===== SOURCE MATERIAL

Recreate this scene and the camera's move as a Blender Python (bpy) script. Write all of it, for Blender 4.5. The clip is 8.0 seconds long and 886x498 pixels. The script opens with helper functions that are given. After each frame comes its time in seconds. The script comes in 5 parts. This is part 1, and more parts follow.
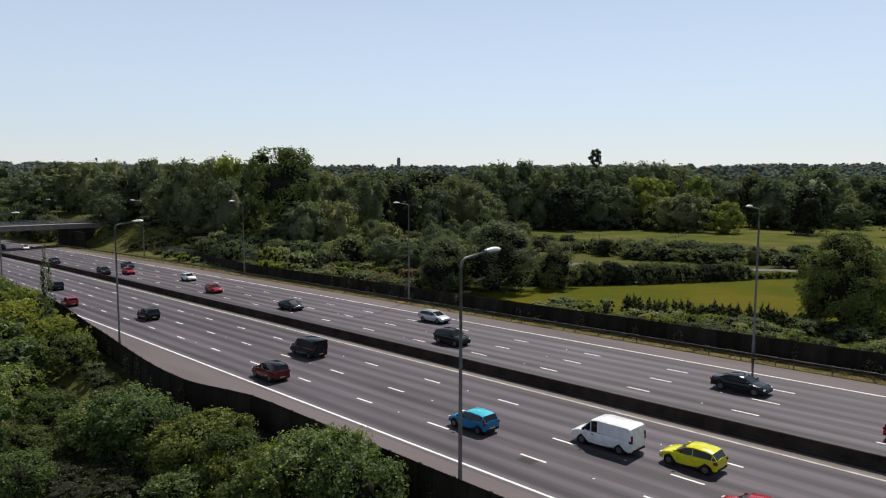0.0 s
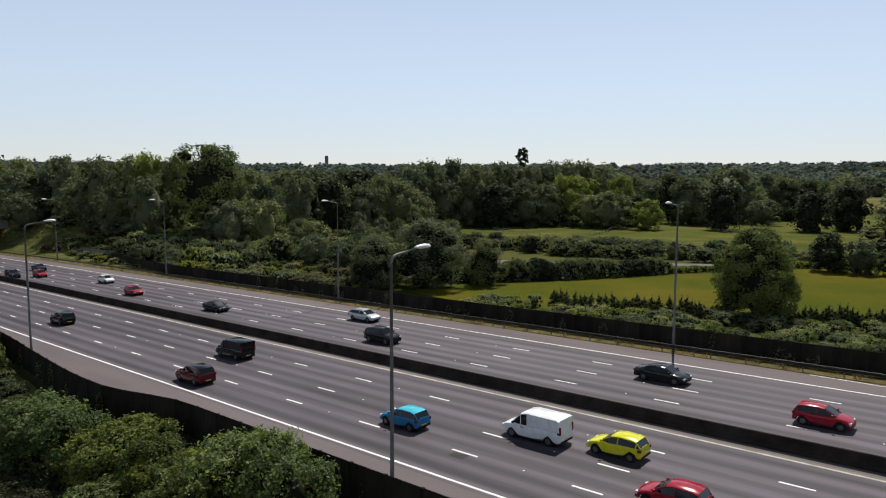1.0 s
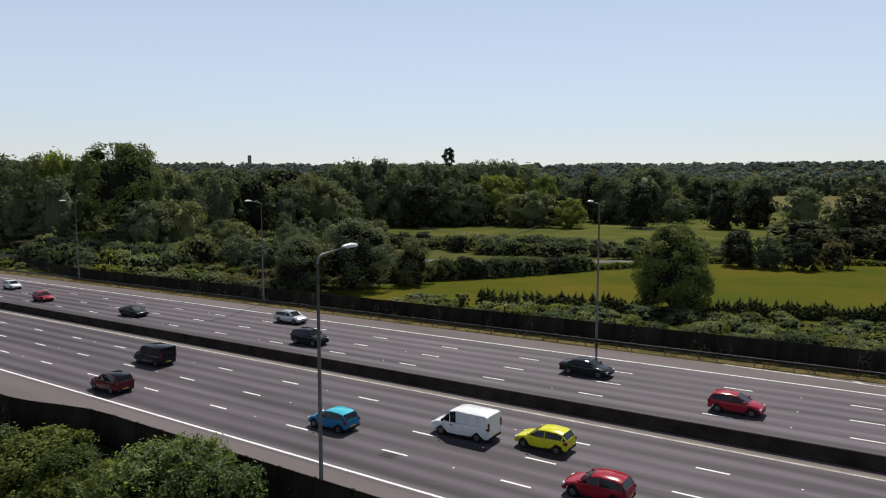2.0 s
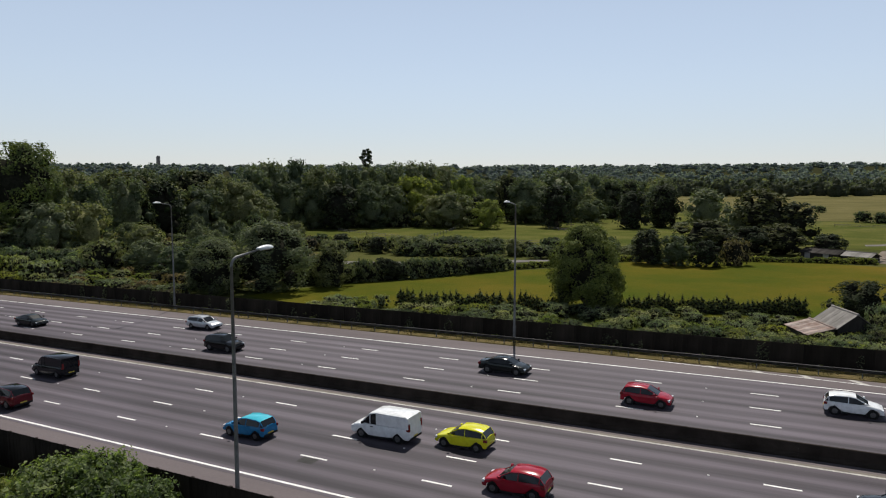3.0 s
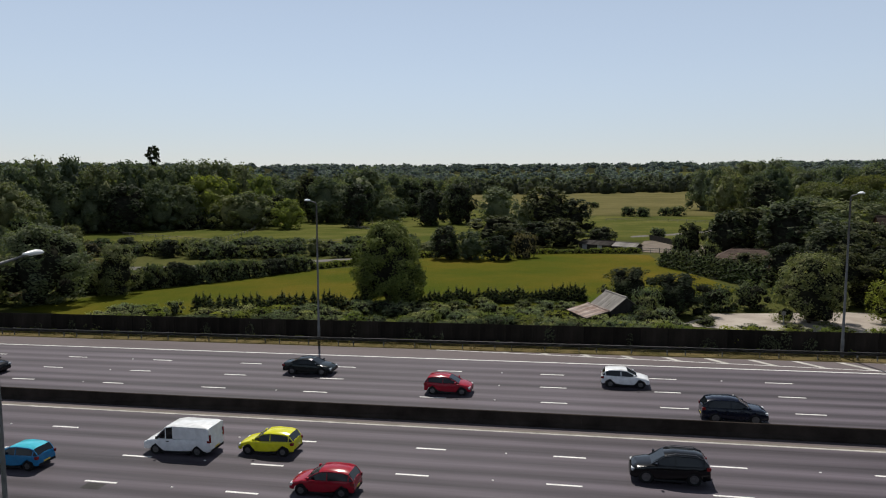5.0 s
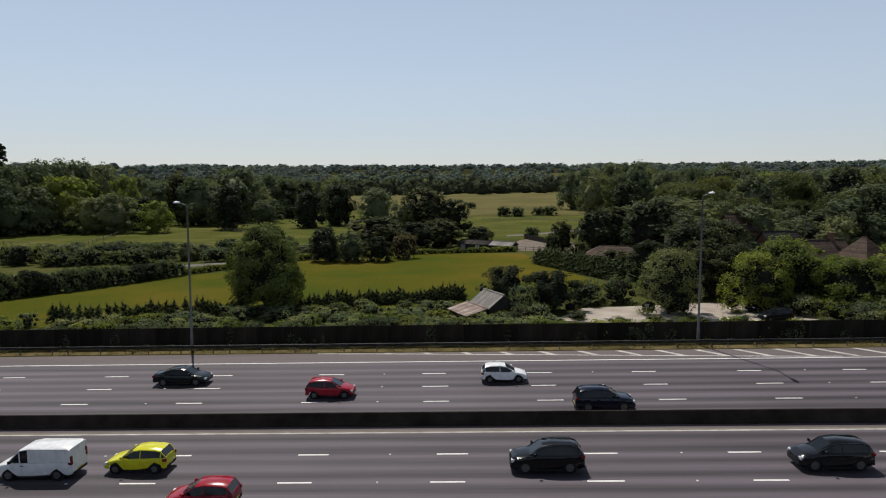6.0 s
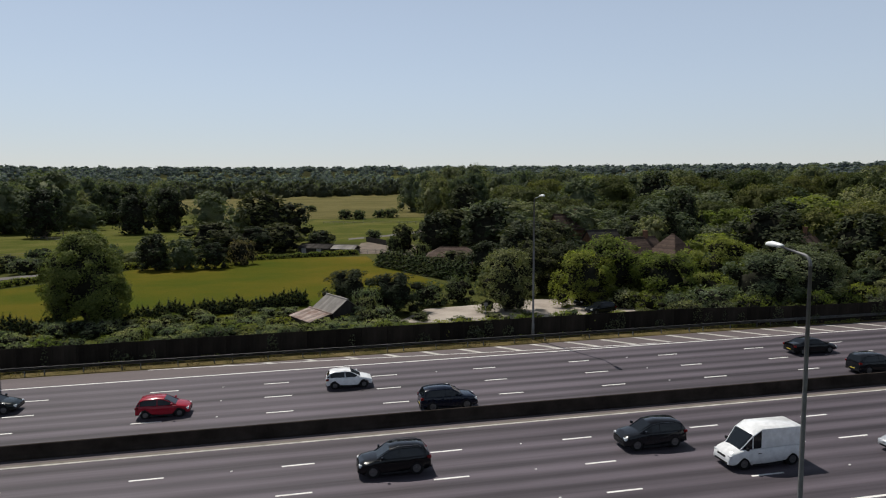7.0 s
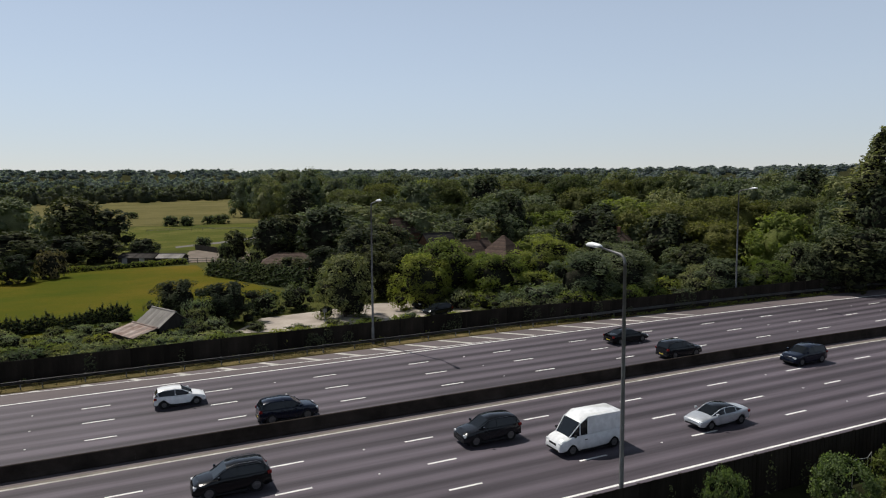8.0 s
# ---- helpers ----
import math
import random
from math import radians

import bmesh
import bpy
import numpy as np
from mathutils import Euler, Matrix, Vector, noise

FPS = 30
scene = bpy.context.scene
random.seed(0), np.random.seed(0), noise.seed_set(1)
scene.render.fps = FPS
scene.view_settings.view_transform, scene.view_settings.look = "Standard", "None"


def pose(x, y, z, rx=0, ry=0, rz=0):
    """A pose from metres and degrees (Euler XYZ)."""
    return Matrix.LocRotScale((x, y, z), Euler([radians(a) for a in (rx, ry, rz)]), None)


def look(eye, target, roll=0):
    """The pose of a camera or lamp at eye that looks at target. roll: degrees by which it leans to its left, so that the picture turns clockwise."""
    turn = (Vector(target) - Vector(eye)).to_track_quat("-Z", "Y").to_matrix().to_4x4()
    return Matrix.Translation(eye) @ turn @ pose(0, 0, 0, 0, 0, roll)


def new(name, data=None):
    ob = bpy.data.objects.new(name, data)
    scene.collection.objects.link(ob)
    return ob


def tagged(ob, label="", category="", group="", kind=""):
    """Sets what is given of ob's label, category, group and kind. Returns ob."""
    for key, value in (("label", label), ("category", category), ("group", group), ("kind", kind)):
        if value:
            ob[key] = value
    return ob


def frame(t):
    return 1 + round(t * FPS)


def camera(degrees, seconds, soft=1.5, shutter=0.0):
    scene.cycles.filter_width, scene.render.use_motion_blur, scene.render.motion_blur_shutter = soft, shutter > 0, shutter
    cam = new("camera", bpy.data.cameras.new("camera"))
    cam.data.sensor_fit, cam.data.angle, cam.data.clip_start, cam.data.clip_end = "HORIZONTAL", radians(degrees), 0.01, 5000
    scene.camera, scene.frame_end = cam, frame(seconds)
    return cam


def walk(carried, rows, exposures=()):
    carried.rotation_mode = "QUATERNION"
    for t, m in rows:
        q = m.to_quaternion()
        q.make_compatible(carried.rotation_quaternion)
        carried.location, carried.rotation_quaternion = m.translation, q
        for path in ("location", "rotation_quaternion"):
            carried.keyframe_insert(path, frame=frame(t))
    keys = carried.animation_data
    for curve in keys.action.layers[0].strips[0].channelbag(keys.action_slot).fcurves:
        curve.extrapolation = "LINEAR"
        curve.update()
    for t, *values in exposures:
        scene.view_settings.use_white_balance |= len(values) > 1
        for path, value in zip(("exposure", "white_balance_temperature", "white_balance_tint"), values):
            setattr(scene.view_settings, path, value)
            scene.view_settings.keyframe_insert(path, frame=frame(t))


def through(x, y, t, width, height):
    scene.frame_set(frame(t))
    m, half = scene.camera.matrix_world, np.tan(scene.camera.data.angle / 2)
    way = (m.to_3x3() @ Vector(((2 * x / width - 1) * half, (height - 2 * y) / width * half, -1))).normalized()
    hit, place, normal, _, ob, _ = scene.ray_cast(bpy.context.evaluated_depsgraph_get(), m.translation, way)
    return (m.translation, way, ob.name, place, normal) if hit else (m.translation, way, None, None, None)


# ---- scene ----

==========

GIVEN EXERCISE = Set the pictures aside and transcribe the data above exactly.

WRITTEN SOLUTION =
Recreate this scene and the camera's move as a Blender Python (bpy) script. Write all of it, for Blender 4.5. The clip is 8.0 seconds long and 886x498 pixels. The script opens with helper functions that are given. After each frame comes its time in seconds. The script comes in 5 parts. This is part 1, and more parts follow.
0.0 s
1.0 s
2.0 s
3.0 s
5.0 s
6.0 s
7.0 s
8.0 s
# ---- helpers ----
import math
import random
from math import radians

import bmesh
import bpy
import numpy as np
from mathutils import Euler, Matrix, Vector, noise

FPS = 30
scene = bpy.context.scene
random.seed(0), np.random.seed(0), noise.seed_set(1)
scene.render.fps = FPS
scene.view_settings.view_transform, scene.view_settings.look = "Standard", "None"


def pose(x, y, z, rx=0, ry=0, rz=0):
    """A pose from metres and degrees (Euler XYZ)."""
    return Matrix.LocRotScale((x, y, z), Euler([radians(a) for a in (rx, ry, rz)]), None)


def look(eye, target, roll=0):
    """The pose of a camera or lamp at eye that looks at target. roll: degrees by which it leans to its left, so that the picture turns clockwise."""
    turn = (Vector(target) - Vector(eye)).to_track_quat("-Z", "Y").to_matrix().to_4x4()
    return Matrix.Translation(eye) @ turn @ pose(0, 0, 0, 0, 0, roll)


def new(name, data=None):
    ob = bpy.data.objects.new(name, data)
    scene.collection.objects.link(ob)
    return ob


def tagged(ob, label="", category="", group="", kind=""):
    """Sets what is given of ob's label, category, group and kind. Returns ob."""
    for key, value in (("label", label), ("category", category), ("group", group), ("kind", kind)):
        if value:
            ob[key] = value
    return ob


def frame(t):
    return 1 + round(t * FPS)


def camera(degrees, seconds, soft=1.5, shutter=0.0):
    scene.cycles.filter_width, scene.render.use_motion_blur, scene.render.motion_blur_shutter = soft, shutter > 0, shutter
    cam = new("camera", bpy.data.cameras.new("camera"))
    cam.data.sensor_fit, cam.data.angle, cam.data.clip_start, cam.data.clip_end = "HORIZONTAL", radians(degrees), 0.01, 5000
    scene.camera, scene.frame_end = cam, frame(seconds)
    return cam


def walk(carried, rows, exposures=()):
    carried.rotation_mode = "QUATERNION"
    for t, m in rows:
        q = m.to_quaternion()
        q.make_compatible(carried.rotation_quaternion)
        carried.location, carried.rotation_quaternion = m.translation, q
        for path in ("location", "rotation_quaternion"):
            carried.keyframe_insert(path, frame=frame(t))
    keys = carried.animation_data
    for curve in keys.action.layers[0].strips[0].channelbag(keys.action_slot).fcurves:
        curve.extrapolation = "LINEAR"
        curve.update()
    for t, *values in exposures:
        scene.view_settings.use_white_balance |= len(values) > 1
        for path, value in zip(("exposure", "white_balance_temperature", "white_balance_tint"), values):
            setattr(scene.view_settings, path, value)
            scene.view_settings.keyframe_insert(path, frame=frame(t))


def through(x, y, t, width, height):
    scene.frame_set(frame(t))
    m, half = scene.camera.matrix_world, np.tan(scene.camera.data.angle / 2)
    way = (m.to_3x3() @ Vector(((2 * x / width - 1) * half, (height - 2 * y) / width * half, -1))).normalized()
    hit, place, normal, _, ob, _ = scene.ray_cast(bpy.context.evaluated_depsgraph_get(), m.translation, way)
    return (m.translation, way, ob.name, place, normal) if hit else (m.translation, way, None, None, None)


# ---- scene ----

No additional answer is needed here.